Anomaly detection: An autoencoder on the feature distribution flags when current market conditions look unlike anything in the training set. When the reconstruction error spikes, we reduce position size. This is the "I don't know" detector. It catches regime shifts before the signal model does.
All three of these applications share a property: they do not predict direction. They classify, optimize, or detect. These are problems where ML has a genuine advantage over simple heuristics. Direction prediction in trending markets is not.
The Meta-Lesson
After building 65 features, implementing every advanced technique from the quantitative finance literature, and watching it lose 89%, the thing that actually worked was a ratio between two correlated assets with a 20/60-day moving average crossover.
I do not think this means ML is useless for trading. I think it means the field has a question-selection problem. The default question everyone asks ("will price go up?") is the hardest possible question to answer with historical data. Regime shifts, non-stationarity, and adversarial market participants make it a moving target.
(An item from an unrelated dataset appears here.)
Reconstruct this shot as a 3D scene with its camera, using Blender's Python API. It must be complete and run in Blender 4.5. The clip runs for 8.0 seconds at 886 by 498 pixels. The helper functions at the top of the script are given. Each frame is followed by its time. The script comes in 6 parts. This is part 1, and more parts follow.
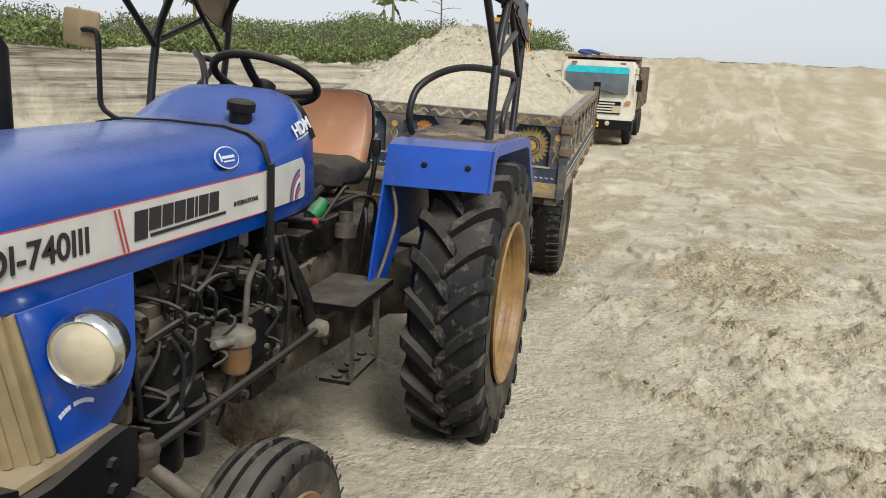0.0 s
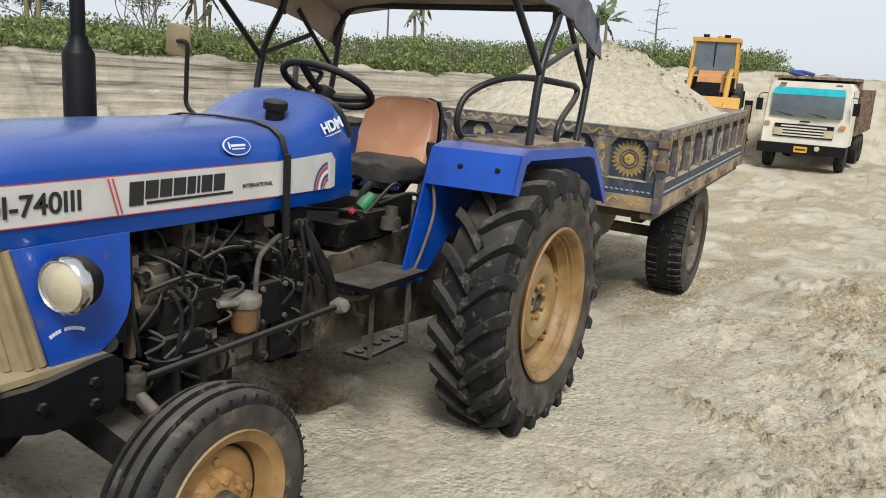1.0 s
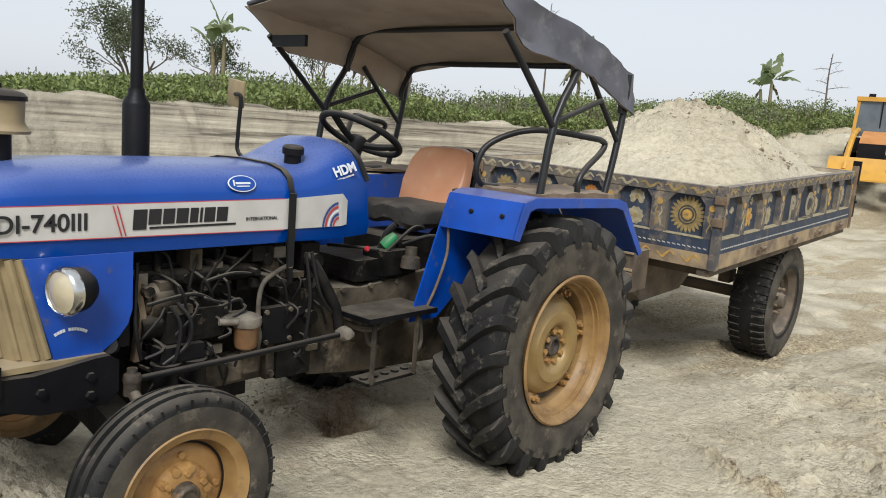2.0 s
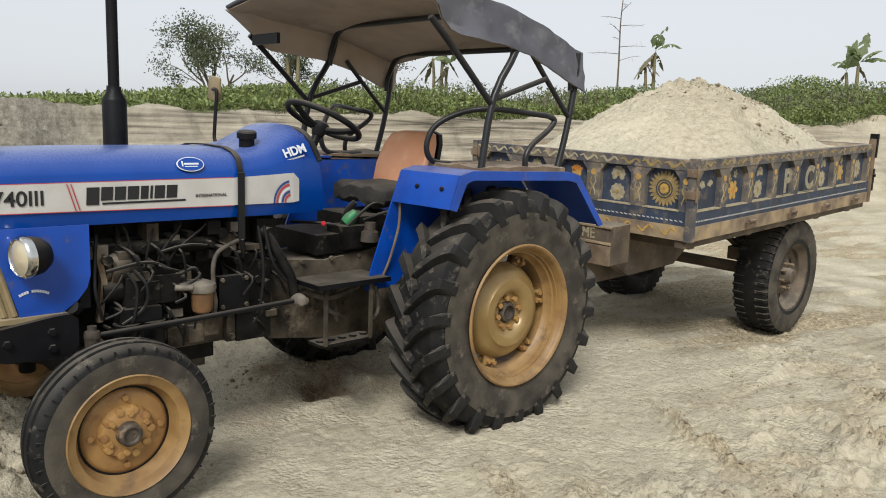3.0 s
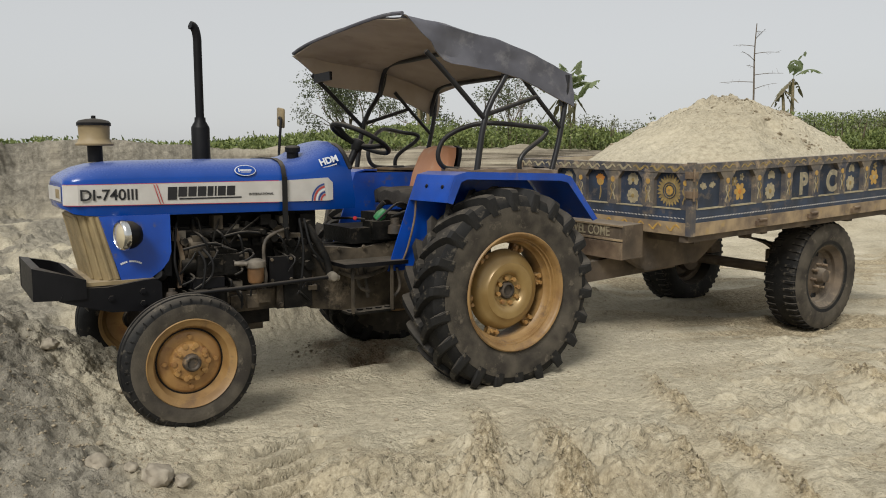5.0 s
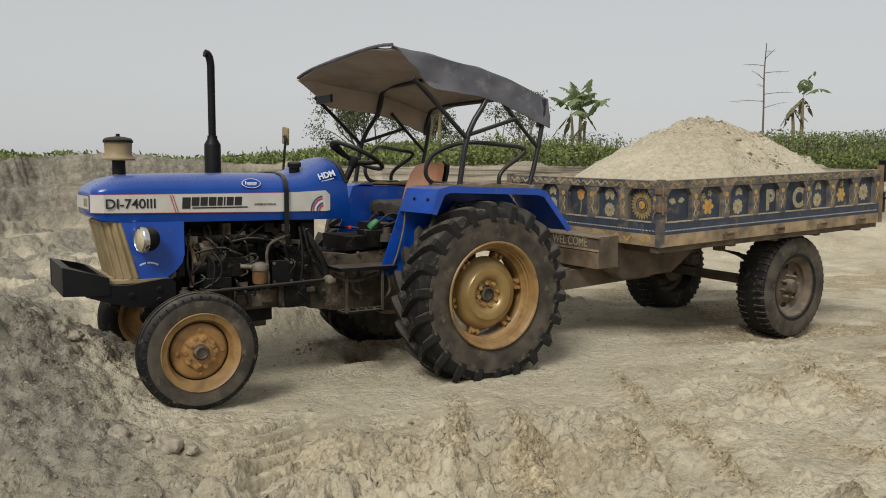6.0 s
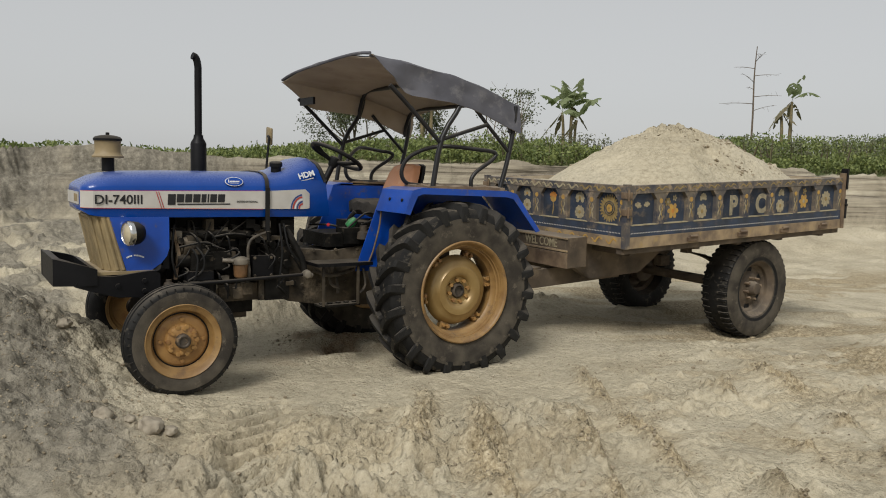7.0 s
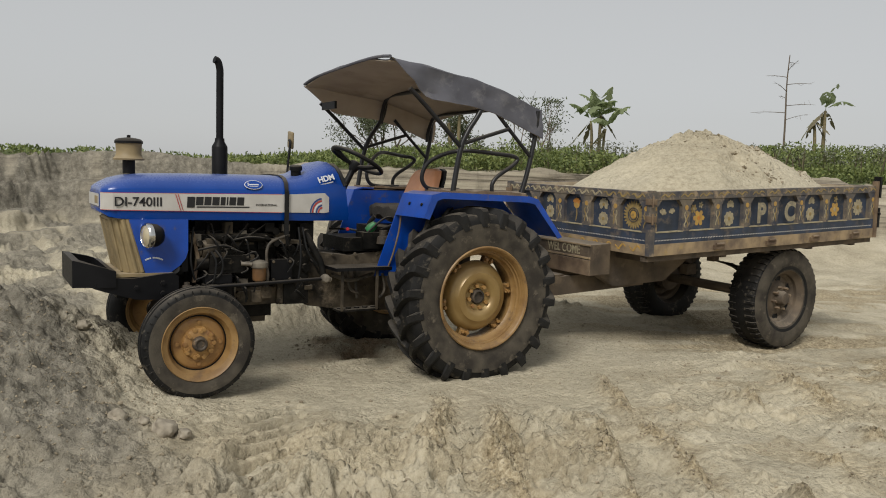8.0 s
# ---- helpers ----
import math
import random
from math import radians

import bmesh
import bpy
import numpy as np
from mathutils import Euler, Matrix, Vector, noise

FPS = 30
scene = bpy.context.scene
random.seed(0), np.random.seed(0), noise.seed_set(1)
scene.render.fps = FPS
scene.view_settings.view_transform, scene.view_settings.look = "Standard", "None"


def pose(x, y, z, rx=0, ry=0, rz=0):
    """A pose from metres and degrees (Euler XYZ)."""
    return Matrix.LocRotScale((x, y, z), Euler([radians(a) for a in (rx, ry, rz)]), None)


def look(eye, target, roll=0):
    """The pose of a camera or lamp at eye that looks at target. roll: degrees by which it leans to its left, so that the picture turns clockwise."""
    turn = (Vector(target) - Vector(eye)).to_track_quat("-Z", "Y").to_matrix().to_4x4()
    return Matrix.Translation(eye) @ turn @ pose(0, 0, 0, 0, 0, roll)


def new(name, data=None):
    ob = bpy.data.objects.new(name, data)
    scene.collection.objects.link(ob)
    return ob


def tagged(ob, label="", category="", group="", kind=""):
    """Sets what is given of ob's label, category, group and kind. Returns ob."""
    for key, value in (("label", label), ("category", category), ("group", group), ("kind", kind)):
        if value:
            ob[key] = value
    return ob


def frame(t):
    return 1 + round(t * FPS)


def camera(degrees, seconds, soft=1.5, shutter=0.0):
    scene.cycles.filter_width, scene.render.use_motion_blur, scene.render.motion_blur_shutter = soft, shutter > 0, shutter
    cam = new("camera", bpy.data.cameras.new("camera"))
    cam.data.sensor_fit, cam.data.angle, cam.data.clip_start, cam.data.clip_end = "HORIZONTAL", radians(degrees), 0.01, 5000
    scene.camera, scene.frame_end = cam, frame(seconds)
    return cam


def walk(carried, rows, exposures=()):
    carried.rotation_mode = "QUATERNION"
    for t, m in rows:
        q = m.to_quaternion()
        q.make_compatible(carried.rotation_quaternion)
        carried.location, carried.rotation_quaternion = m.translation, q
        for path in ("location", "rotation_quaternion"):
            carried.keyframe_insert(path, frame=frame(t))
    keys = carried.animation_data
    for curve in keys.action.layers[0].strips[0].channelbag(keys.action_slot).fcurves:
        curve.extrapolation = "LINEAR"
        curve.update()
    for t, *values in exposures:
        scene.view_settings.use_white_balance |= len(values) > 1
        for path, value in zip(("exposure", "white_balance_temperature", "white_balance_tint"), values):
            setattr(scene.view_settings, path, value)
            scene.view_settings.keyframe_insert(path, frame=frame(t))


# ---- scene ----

Easier questions exist. "Is this asset outperforming its peers?" "Is the current regime similar to past regimes?" "Are the model's input distributions drifting?" These questions are answerable, stable, and genuinely useful for risk management and position sizing.
The 65-feature pipeline was not wasted work. We still use the data infrastructure, the dollar bars, the FFD features, and the purged CV framework. But we use them for classification and anomaly detection, not for the prediction that destroyed our backtest.
The best trading systems I have built are not the most sophisticated. They are the ones that ask questions the data can actually answer.